“Per la Spazzacorrotti abbiamo cambiato rotta”
Sulla retroattività ammette: “Rimeditazione del tradizionale orientamento”
La Corte Costituzionale ha dichiaratamente cambiato orientamento sull’esecuzione pena, finora sempre retroattiva e diventata, invece, irretroattiva con la sua sentenza del 12 febbraio sulla Spazzacorrotti, motivata ieri.
LE MISURE alternative al carcere, non gli altri benefici penitenziari, non possono essere preclusi per fatti antecedenti alla legge Bonafede. Che la Corte avesse messo in sonno decenni di interpretazioni giurisprudenziali, era già chiaro dalla sentenza, ma ora è nero su bianco nelle motivazioni del relatore Francesco Viganò. Secondo la Spazzacorrotti, anche per pene inferiori ai 4 anni i condannati devono andare in carcere, non possono scontare la pena ai domiciliari o essere affidati ai servizi sociali o avere la libertà condizionata. Per una granitica interpretazione dei giudici sulla natura sempre retroattiva dell’esecuzione, anche la Spazzacorrotti, in materia di pena, è stata applicata pure ai condannati per fatti avvenuti prima dell’entrata in vigore della legge, primo gennaio 2019.
Una retroattività contestata da diversi giudici e avvocati a cui la Corte ha dato ragione perché “tra il ‘fuori’e il ‘dentro’ vi è una differenza qualitativa, prima che quantitativa, perché è profondamente diversa l’incidenza della pena sulla libertà personale”. E poiché, come detto, ci troviamo a un cambio di rotta, nelle motivazioni si riconosce che questa pronuncia “è il risultato di una rimeditazione del tradizionale orientamento sinora sempre seguito dalla Cassazione e dalla stessa Corte Costituzionale, secondo cui le pene devono essere eseguite in base alla legge in vigore al momento dell’esecuzione della pena” e non del fatto. La Corte si appiglia all’articolo 25 della Costituzione, secondo cui nessuno può essere punito con una pena non prevista al momento del fatto: agisce come “uno dei limiti al legittimo esercizio del potere politico, che stanno al cuore stesso del concetto di Stato di diritto”. E conclude: il principio della retroattività finora applicato, “non può valere allorché la normativa sopravvenuta non comporti mere modifiche delle modalità esecutive della pena, prevista dalla legge al momento del reato, bensì una trasformazione della natura della pena e della sua concreta incidenza sulla libertà personale del condannato”. È il caso della Spazzacorrotti: “Ha reso assai più gravose le condizioni di accesso alle misure alternative alla detenzione e alla liberazione condizionale, sicché non può essere applicata retroattivamente dai giudici”.
PROPRIO alla luce di questa sentenza, la Consulta ieri ha anche restituito gli atti alla Cassazione e alle Corti di appello di Caltanissetta e Palermo, che avevano sollevato dubbi di costituzionalità sull'inserimento del peculato e dell’induzione indebita tra i reati "ostativi" per la concessione dei benefici penitenziari.
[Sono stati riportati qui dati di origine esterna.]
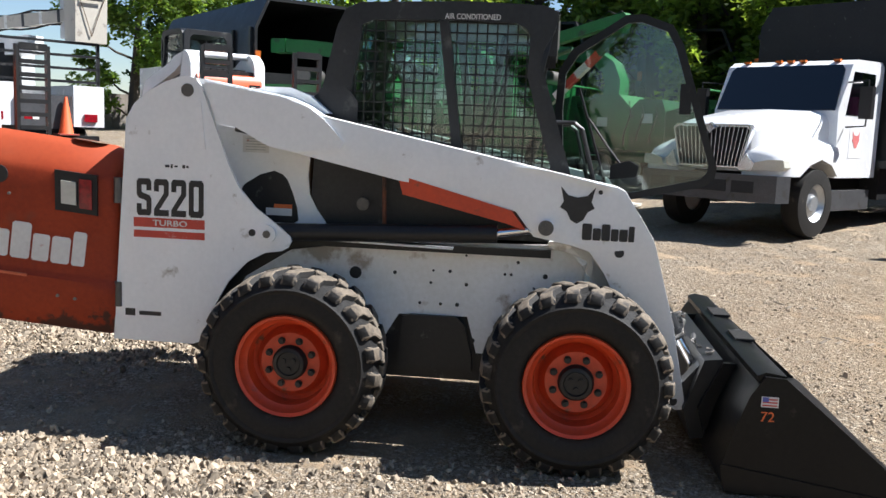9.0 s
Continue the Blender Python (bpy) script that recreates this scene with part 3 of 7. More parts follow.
# wheels
def wheel_at(x, y, s, group_parent, turn):
    """s: side, -1 or 1; the wheel's outside faces that way."""
    w0, w1 = 0.625, 0.928
    mid = (w0 + w1) / 2
    R = 0.415
    hub = new("wheel")
    hub.parent = group_parent
    bm = bmesh.new()
    prof = [(w0 + 0.03, 0.215), (w0 + 0.005, 0.25), (w0 + 0.0, 0.31), (w0 + 0.015, 0.375), (w0 + 0.035, 0.392), (mid, 0.400),
            (w1 - 0.035, 0.392), (w1 - 0.012, 0.372), (w1 + 0.002, 0.352), (w1 + 0.011, 0.346), (w1 + 0.010, 0.336), (w1 + 0.005, 0.328), (w1 + 0.008, 0.29), (w1 + 0.004, 0.26), (w1 - 0.012, 0.235), (w1 - 0.03, 0.225)]
    lathe(bm, [(s * (a - mid), r) for a, r in prof], 48, "x", (0, 0, 0))
    tyre = part("tyre", bm, RUBBER, hub, "dusty black block-tread tyre")
    bm = bmesh.new()
    n = 23
    for row in (-1, 1):
        for i in range(n):
            t0 = 2 * math.pi * (i + (0.5 if row > 0 else 0.0)) / n + turn + random.uniform(-0.012, 0.012)
            high = random.uniform(-0.004, 0.002)
            # each lug runs from the shoulder in a bent line past the middle of the tread
            line = ((0.150, -0.012, 0.185, 0.368, 0.380), (0.138, -0.004, 0.195, 0.386, R - 0.004), (0.088, 0.012, 0.185, 0.396, R + 0.008), (0.040, 0.085, 0.180, 0.398, R + 0.010), (-0.018, 0.125, 0.155, 0.398, R + 0.009))
            rings = []
            for u, sh, wide, low, top in line:
                ring = []
                for rad, e in ((low, -0.5), (top + high, -0.36), (top + high, 0.36), (low, 0.5)):
                    ang = t0 + sh + e * wide
                    ring.append(bm.verts.new((row * u, rad * math.cos(ang), rad * math.sin(ang))))
                rings.append(ring)
            # mud on the tread faces; flanks and shoulder ends dark rubber, shade included
            for j, (a_, b_) in enumerate(zip(rings, rings[1:])):
                for k in range(3):
                    bm.faces.new((a_[k], a_[k + 1], b_[k + 1], b_[k])).material_index = 1 if j == 0 or k != 1 else 0
            bm.faces.new(rings[0][::-1]).material_index = 1
            bm.faces.new(rings[-1])
    bmesh.ops.recalc_face_normals(bm, faces=bm.faces)
    bev(bm, 0.005, 1)
    part("tread", bm, LUG, tyre, "chunky lugs caked with dried pale mud").data.materials.append(RUBBER)
    bm = bmesh.new()
    d = [(w1 - 0.006, 0.232), (w1 + 0.004, 0.228), (w1 - 0.004, 0.214), (w1 - 0.035, 0.206), (w1 - 0.05, 0.190), (w1 - 0.115, 0.182), (w1 - 0.130, 0.165), (w1 - 0.105, 0.150),
         (w1 - 0.085, 0.135), (w1 - 0.085, 0.02), (w0 + 0.03, 0.02), (w0 + 0.03, 0.225)]
    lathe(bm, [(s * (a - mid), r) for a, r in d], 48, "x", (0, 0, 0))
    rim = part("rim", bm, RIM, hub, "orange steel rim")
    bm = bmesh.new()
    lathe(bm, [(s * (a - mid), r) for a, r in ((w1 - 0.09, 0.001), (w1 - 0.09, 0.080), (w1 - 0.062, 0.078), (w1 - 0.050, 0.070), (w1 - 0.046, 0.055), (w1 - 0.054, 0.05), (w1 - 0.054, 0.001))], 24, "x", (0, 0, 0), close=False)
    for i in range(3):
        t = 2 * math.pi * i / 3 + 0.5
        cyl(bm, (s * (w1 - 0.056 - mid), 0.026 * math.cos(t), 0.026 * math.sin(t)), (s * (w1 - 0.044 - mid), 0.026 * math.cos(t), 0.026 * math.sin(t)), 0.012, 8)
    part("hub", bm, BLACK, hub, "dark steel hub")
    for i in range(8):
        t = 2 * math.pi * (i + 0.5) / 8
        c = (0.106 * math.cos(t), 0.106 * math.sin(t))
        bm = bmesh.new()
        cyl(bm, (s * (w1 - 0.088 - mid), *c), (s * (w1 - 0.078 - mid), *c), 0.017, 10)
        cyl(bm, (s * (w1 - 0.08 - mid), *c), (s * (w1 - 0.064 - mid), *c), 0.013, 6)
        part("wheel_nut", bm, BLACK, rim)
    hub.matrix_local = pose(x + s * mid, y, 0.397)
    return hub


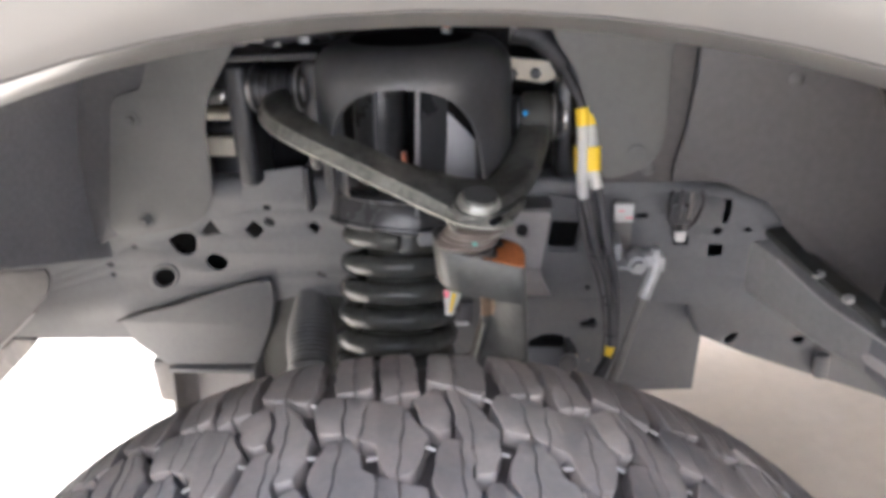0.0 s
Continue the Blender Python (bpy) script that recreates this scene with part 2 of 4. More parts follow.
M_RUST = material("surface_rust", (0.42, 0.14, 0.035), 0.75, vary=0.3, scale=30, fine=200, bump=0.4)
M_FLANK = material("brown_casting", (0.075, 0.062, 0.053), 0.6, vary=0.35, scale=25, fine=150, bump=0.4, dust=(0.13, 0.1, 0.08), dust_amount=0.4)
M_STAIN = material("brown_stain", (0.20, 0.135, 0.085), 0.7, vary=0.35, scale=60, fine=200, bump=0.3)
M_TAN = material("tan_boot", (0.11, 0.092, 0.078), 0.45, vary=0.25, scale=25, fine=120)
M_STEEL = material("zinc_steel", (0.5, 0.5, 0.49), 0.35, metal=0.8, vary=0.2, scale=30, fine=160)
M_SILVER = material("cast_silver", (0.4, 0.4, 0.4), 0.45, metal=0.3, vary=0.2, scale=40, fine=180, bump=0.4)
M_RUBBER = material("rubber_hose", (0.04, 0.04, 0.042), 0.42, vary=0.25, scale=30, fine=200, bump=0.2, dust=(0.14, 0.13, 0.13), dust_amount=0.35, dust_scale=30)
M_BOOT = material("boot_rubber", (0.09, 0.09, 0.087), 0.5, vary=0.15, scale=20, fine=140, bump=0.1)
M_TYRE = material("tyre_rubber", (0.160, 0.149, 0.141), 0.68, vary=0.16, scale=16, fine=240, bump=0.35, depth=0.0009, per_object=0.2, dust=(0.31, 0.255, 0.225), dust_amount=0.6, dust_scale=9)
# The blocks' rubber made darker, groove shade put into the colour; dust in patches.
M_GROOVE = material("tyre_groove_shade", (0.05, 0.045, 0.042), 0.8, vary=0.2, scale=12, fine=150, bump=0.3, dust=(0.11, 0.09, 0.08), dust_amount=0.35)
M_NIB = material("sunlit_dusty_rubber", (0.42, 0.40, 0.38), 0.6, vary=0.1, scale=30)
M_PAINT = material("grey_paint", (0.062, 0.06, 0.0565), 0.35, vary=0.03, scale=3, fine=60, bump=0.0, coat=0.5, rough_vary=0.03)
M_WHITE = material("white_plastic", (0.55, 0.545, 0.53), 0.45, vary=0.06, scale=40, fine=150)
M_YELLOW = material("yellow_tape", (0.8, 0.56, 0.01), 0.5, vary=0.08, scale=40, fine=150)
M_PINK = material("pink_mark", (0.8, 0.12, 0.2), 0.5, vary=0.1)
M_TEAL = material("teal_mark", (0.12, 0.36, 0.3), 0.5, vary=0.1)
M_BLUE = material("blue_mark", (0.03, 0.3, 0.7), 0.5, vary=0.1)
M_CREAM = material("cream_plastic", (0.62, 0.58, 0.48), 0.5, vary=0.12, scale=25, fine=90)
M_COPPER = material("copper_stud", (0.55, 0.22, 0.14), 0.4, metal=0.6, vary=0.2)
M_RIM = material("wheel_alloy", (0.05, 0.05, 0.052), 0.35, metal=0.5, vary=0.1)
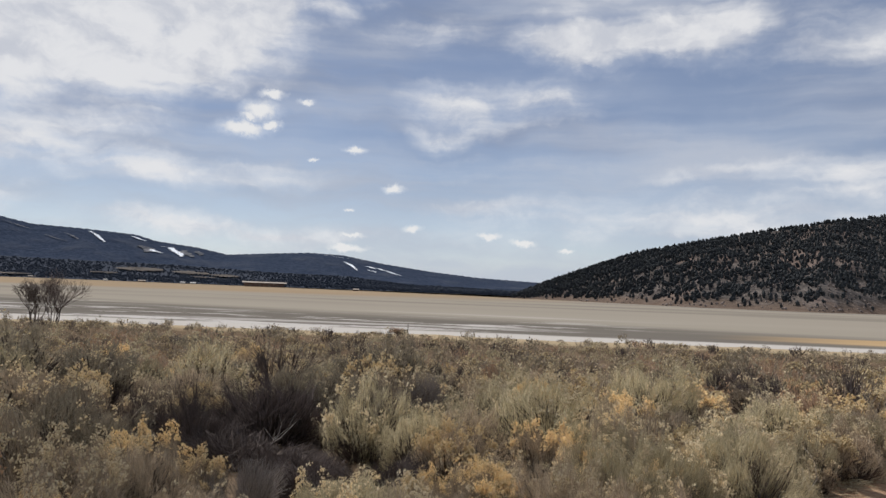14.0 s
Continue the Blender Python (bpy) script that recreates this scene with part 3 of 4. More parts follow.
def shrub_shape(g, R, H, mains, leaves, thick, width, bunches, heads, head_size, ragged, clumps, spread, length, core, dead, fuzz, skirt):
    """A broom-like shrub: stems from one root fan into plumes of fine twigs that run together towards their foot,
    with a tangle of dead twigs inside, coloured dark for shade, and flat bunches of flower heads on the plumes."""
    k = np.arange(clumps)
    rho = np.sqrt((k + 0.35) / clumps) * 0.84
    th = k * 2.39996 + g.uniform(0, 6.28) + g.normal(0, 0.3, clumps)
    cr = R * 0.74 / math.sqrt(clumps) * g.uniform(0.7, 1.3, clumps)
    lobes = g.uniform(0, 6.28, 2)
    top = H * (1 - 0.44 * rho ** 2) * g.uniform(1 - ragged, 1.0, clumps) * (1 + 0.10 * np.sin(2 * th + lobes[0]) * rho)
    out = 1 + 0.16 * np.sin(2 * th + lobes[0]) + 0.10 * np.sin(3 * th + lobes[1])
    cx, cy = R * rho * np.cos(th) * out, R * rho * np.sin(th) * out

    def crown(n, level):
        i = g.choice(clumps, n, p=cr ** 2 / (cr ** 2).sum())
        q, ph = np.sqrt(g.uniform(0, 1, n)), g.uniform(0, 6.28, n)
        ox, oy = q * np.cos(ph), q * np.sin(ph)
        z = top[i] - np.minimum(1.25 * cr[i] * q ** 2, 0.5 * top[i])
        outward = (ox * np.cos(th[i]) + oy * np.sin(th[i])) * rho[i]
        hang = skirt * g.uniform(0, 1, n) ** 1.4 * np.clip(outward * 2.2, 0, 1)
        z = z * (1 - 0.72 * hang) * level
        return i, q, np.stack((cx[i] + cr[i] * ox, cy[i] + cr[i] * oy, np.maximum(z, 0.05)), -1), hang, np.stack((ox, oy), -1)

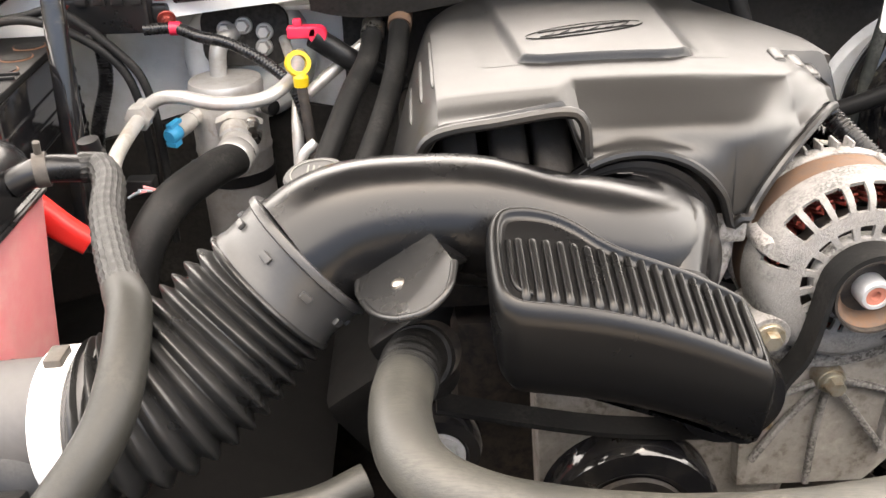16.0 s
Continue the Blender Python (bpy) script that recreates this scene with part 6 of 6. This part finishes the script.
lathe(g, [(0, 0), (0.011, 0), (0.009, 0.02), (0, 0.02)], mbt @ Matrix.Translation((-0.035, 0.105, 0.1)), 20)
box(g, (-0.03, 0.102, 0.112), (0.05, 0.026, 0.016), 0.004, mbt)
part("terminal", g, M_castdark, bat)

rc = thing("positive_cable_cover", "bright red plastic cover over the positive battery cable", "cable cover", (-0.95, 0.84, 1.1))
g = Geo()
sweep(g, [(-1.10, 0.785, 1.222), (-1.052, 0.785, 1.230), (-1.006, 0.785, 1.236), (-0.964, 0.785, 1.230), (-0.935, 0.785, 1.211), (-0.919, 0.785, 1.190), (-0.909, 0.785, 1.165)], lambda s, q: 0.0158, 16, 0.006, 1.15, (0, 1, 0), True, 3.2)
part("channel", g, M_red, rc)
g = Geo()
sweep(g, [(-0.911, 0.785, 1.172), (-0.890, 0.785, 1.150), (-0.868, 0.785, 1.128), (-0.848, 0.785, 1.112)], lambda s, q: 0.0125 - 0.003 * q, 14, 0.006, 1.3, (0, 1, 0), True, 3.0)
part("tail", g, M_red, rc)
g = Geo()
box(g, (-1.030, 0.806, 1.249), (0.052, 0.050, 0.022), 0.006, None, 3)
box(g, (-1.085, 0.80, 1.236), (0.05, 0.050, 0.030), 0.006, None, 3)
part("terminal_cover", g, M_red, rc)
g = Geo()
box(g, (-1.030, 0.808, 1.2605), (0.042, 0.034, 0.001), 0)
part("sticker", g, M_label, rc, "white paper sticker")
g = Geo()
box(g, (-0.966, 0.826, 1.2475), (0.046, 0.024, 0.001), 0)
part("sticker", g, M_label, rc, "white paper sticker")

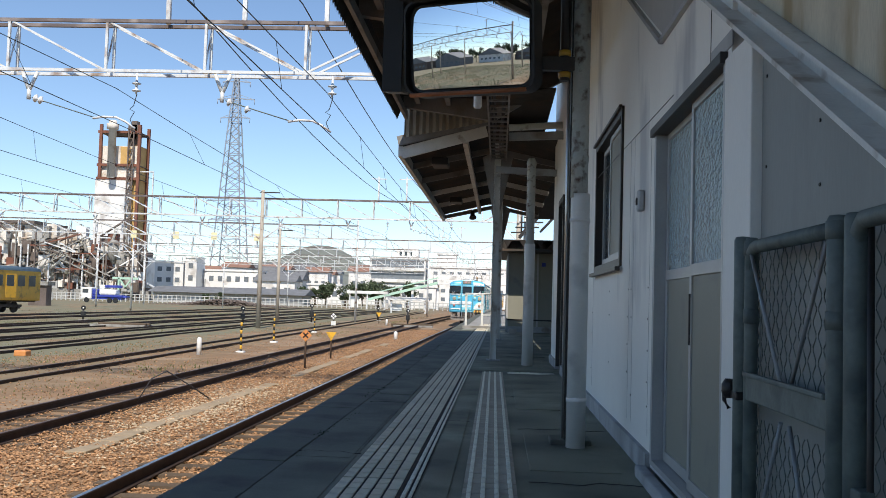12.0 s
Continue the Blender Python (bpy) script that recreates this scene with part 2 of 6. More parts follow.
def part(name, bm, material, parent=None, label="", smooth=False):
    me = bpy.data.meshes.new(name)
    if smooth:
        for f in bm.faces:
            f.smooth = True
    bm.to_mesh(me)
    bm.free()
    mats = material if isinstance(material, (list, tuple)) else [material]
    for k in mats:
        me.materials.append(k)
    ob = new(name, me)
    if parent is not None:
        ob.parent = parent
    if label:
        ob["label"] = label
    return ob


def thing(name, label, category, group="", kind="", m=None):
    ob = new(name)
    if m is not None:
        ob.matrix_world = m
    return tagged(ob, label, category, group, kind)


def struct(name, bm, material, label, smooth=False):
    return tagged(part(name, bm, material, smooth=smooth), label, name.split("_")[0], kind="structure")


def box(bm, x0, x1, y0, y1, z0, z1, bev=0.0, mi=0):
    vs = [bm.verts.new(p) for p in ((x0, y0, z0), (x1, y0, z0), (x1, y1, z0), (x0, y1, z0), (x0, y0, z1), (x1, y0, z1), (x1, y1, z1), (x0, y1, z1))]
    fs = [bm.faces.new([vs[i] for i in q]) for q in ((3, 2, 1, 0), (4, 5, 6, 7), (0, 1, 5, 4), (1, 2, 6, 5), (2, 3, 7, 6), (3, 0, 4, 7))]
    for f in fs:
        f.material_index = mi
    if bev:
        es = list({e for f in fs for e in f.edges})
        bmesh.ops.bevel(bm, geom=es, offset=bev, segments=2, affect="EDGES", profile=0.5)
    return vs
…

Lo ha fatto perché “valutino se le loro censure siano ancora rilevanti”, dato che riguardano processi per reati commessi prima dell’entrata in vigore della legge. Ieri, in udienza l’avvocato dello Stato Maurizio Greco, aveva parlato proprio di “irrilevanza” e di questione “info ndata”. Ha comunque difeso nel merito la Spazzacorrotti: “È adeguata e proporzionata. L’Italia è risalita di molto nelle classifiche sulla lotta alla corruzione”. Gli è anche scappata una stoccata al collega Massimo Giannuzzi che, all’insaputa del ministro, nell’udienza sulla questione della retroattivà dell’esecuzione pena, si era nella sostanza associato agli avvocati difensori: “Io sono un avvocato dello Stato, ha detto Greco, quindi un avvocato della legge, e il mio dovere è difendere la legge”. E l’ha fatto.